É pensando nisso que a The Nature Conservancy (TNC) Brasil desenvolve o programa Coalizão pelas Águas, buscando aplicar os atributos da natureza beneficiando a gestão hídrica, ao mesmo tempo em que engaja o setor público e as empresas e a sociedade civil na conservação, recuperação e governança de bacias hidrográficas. A meta é combinar segurança hídrica e alimentar para ampliar a escala e o impacto da recuperação das bacias inicialmente em regiões do Cerrado e Mata Atlântica. Dessa forma, a iniciativa potencializa a resiliência e adaptação dos corpos hídricos frente às mudanças climáticas, além de fomentar a equidade social no direito ao acesso à água de boa qualidade.
Especificamente sobre o Cerrado, cabe lembrar que, das 12 Regiões Hidrográficas existentes no Brasil, 8 se encontram no Cerrado. É por isso, que esse bioma é chamado de “Berço das Águas” do Brasil.
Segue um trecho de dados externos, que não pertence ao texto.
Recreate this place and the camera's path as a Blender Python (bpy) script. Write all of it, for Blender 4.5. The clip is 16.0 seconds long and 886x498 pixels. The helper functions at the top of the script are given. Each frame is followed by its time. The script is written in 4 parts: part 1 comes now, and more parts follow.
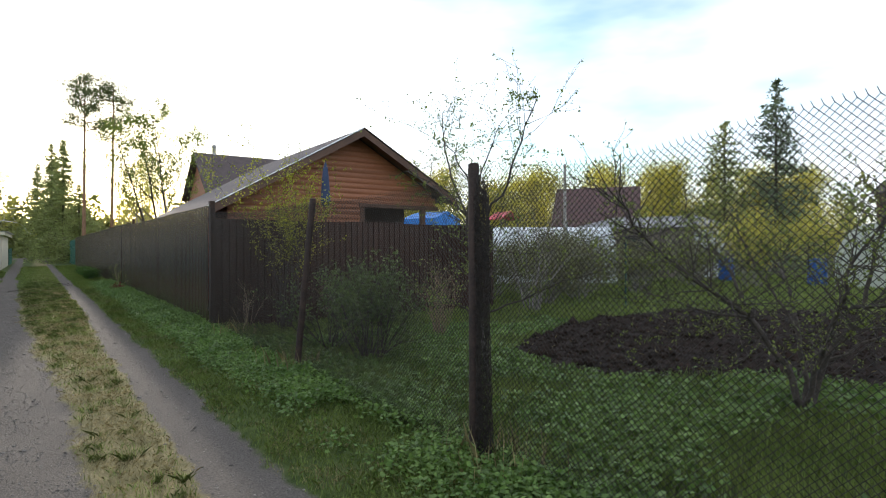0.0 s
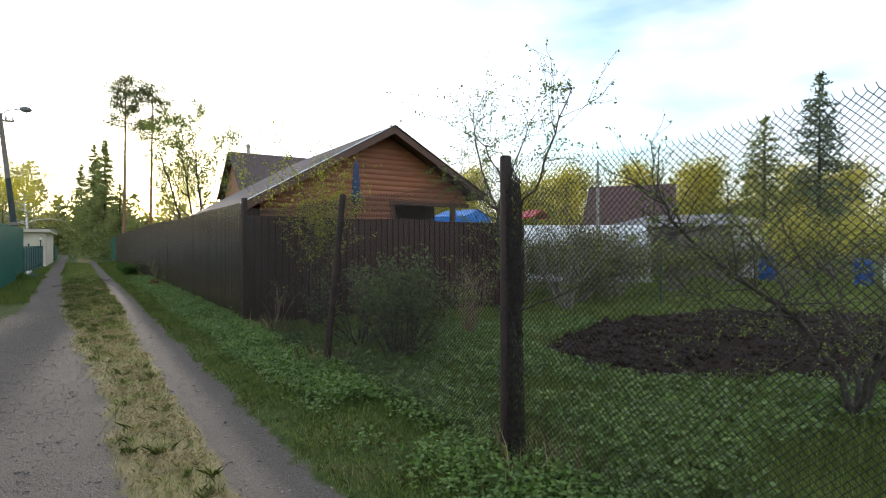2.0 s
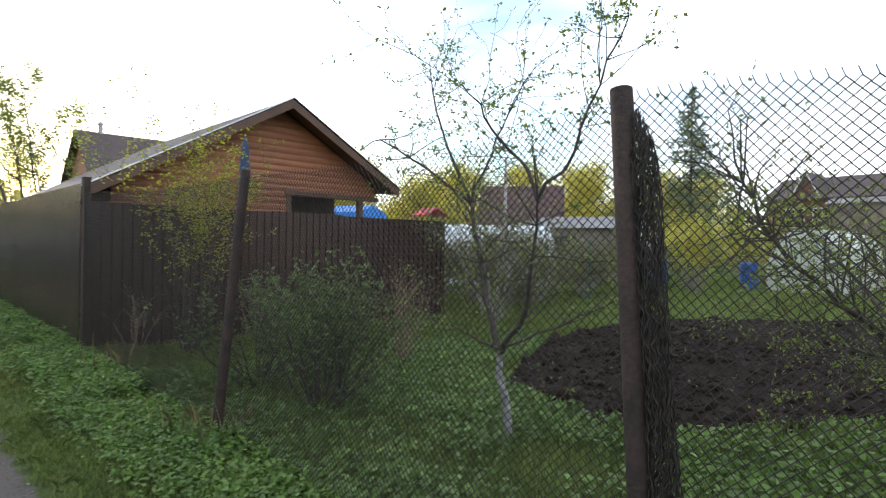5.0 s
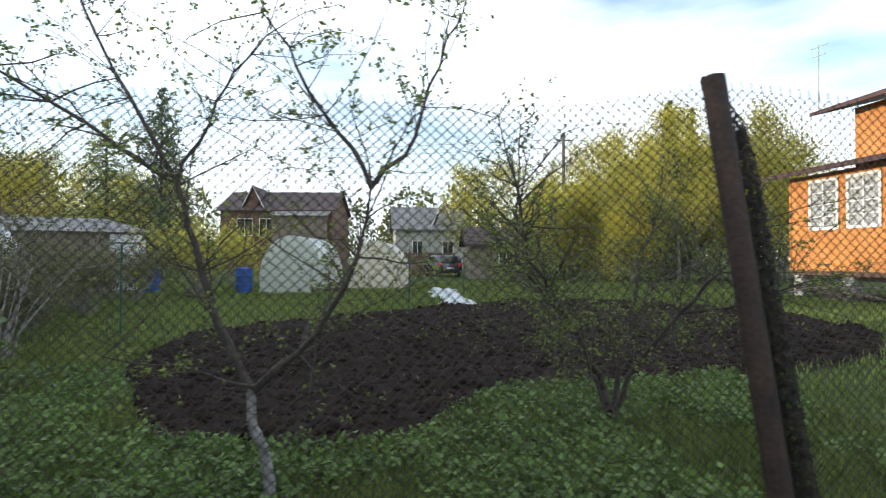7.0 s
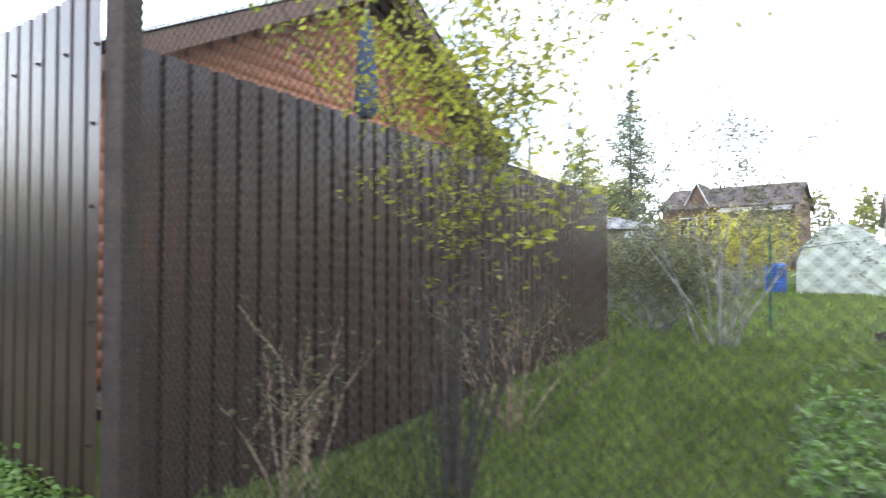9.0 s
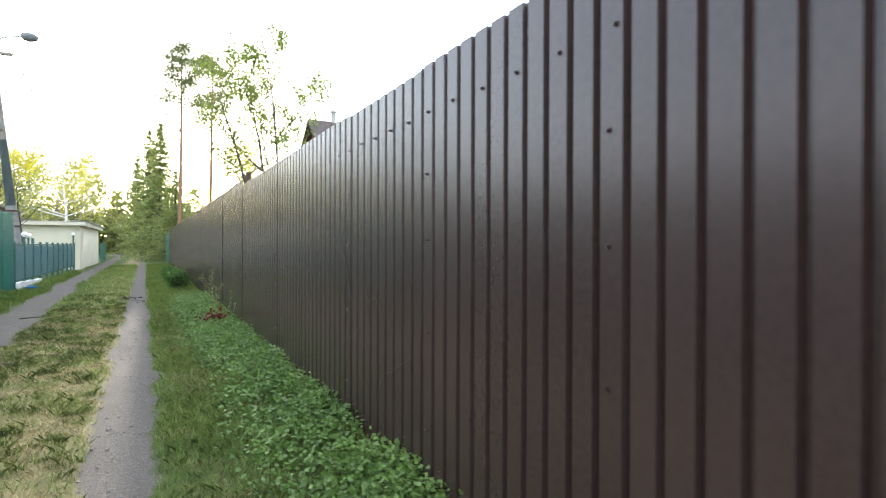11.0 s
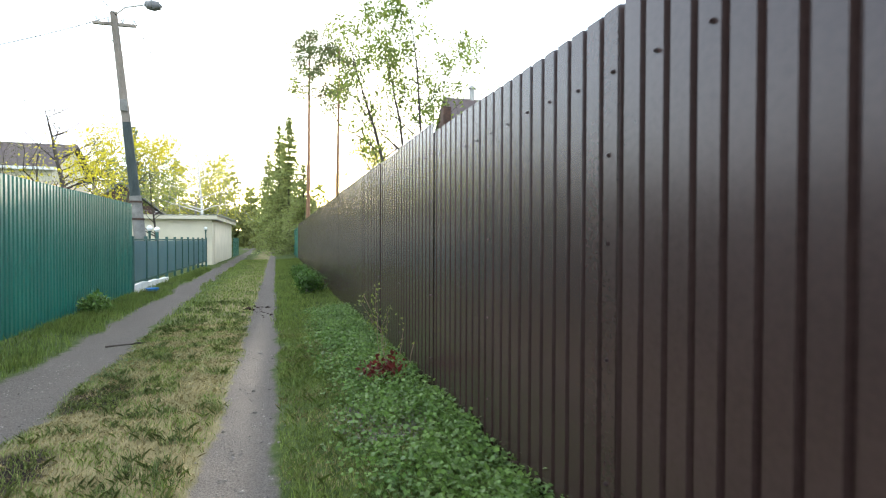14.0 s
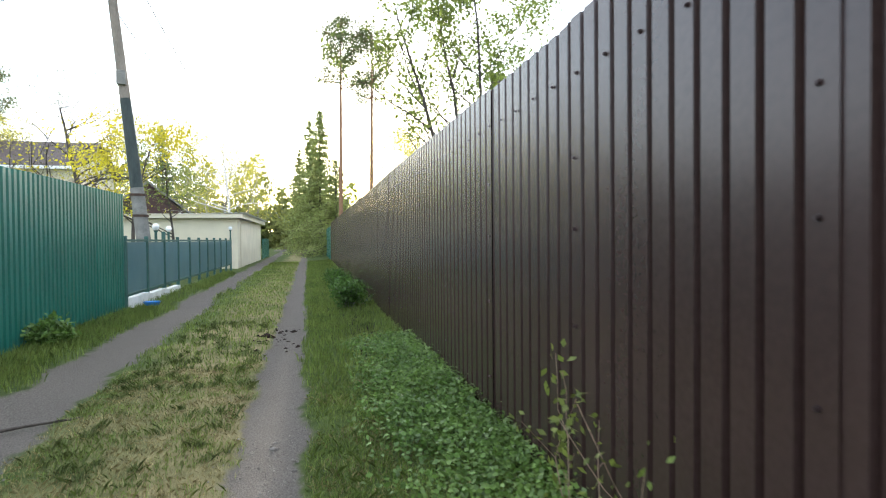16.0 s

Que o Dia Mundial da Água nos leve a reflexões e ações transformadoras sobre a forma como temos usado os recursos oferecidos pela natureza. Porque, seja na aridez da Austrália, ou no clima tropical brasileiro, o fato é que já não há possibilidade de soluções que envolvam apenas um ator ou uma solução isolada. Somente o comprometimento coletivo, a complementariedade do conjunto de soluções adaptadas e adequadas para cada ambiente combinadas com a boa governança e investimentos financeiros serão capazes de reverter o cenário crítico em que chegamos. A boa notícia é que ainda nos resta tempo para essa reversão. Por meio dessas SbNs será possível responder por cerca de 37% das medidas de combate às mudanças climáticas. E não podemos renunciar a elas. Além disso, há uma grande oportunidade de que as SbNs se tornem uma grande cadeia produtiva. Indutora de desenvolvimento regional, geração de emprego e renda, inclusão social, movimentação da economia por meio da recuperação das bacias hidrográficas e dos ecossistemas. Iniciativas que possam de fato alcançar escala e impacto necessárias para que pessoas e natureza prosperem conjuntamente. Afinal juntos podemos encontrar esse caminho!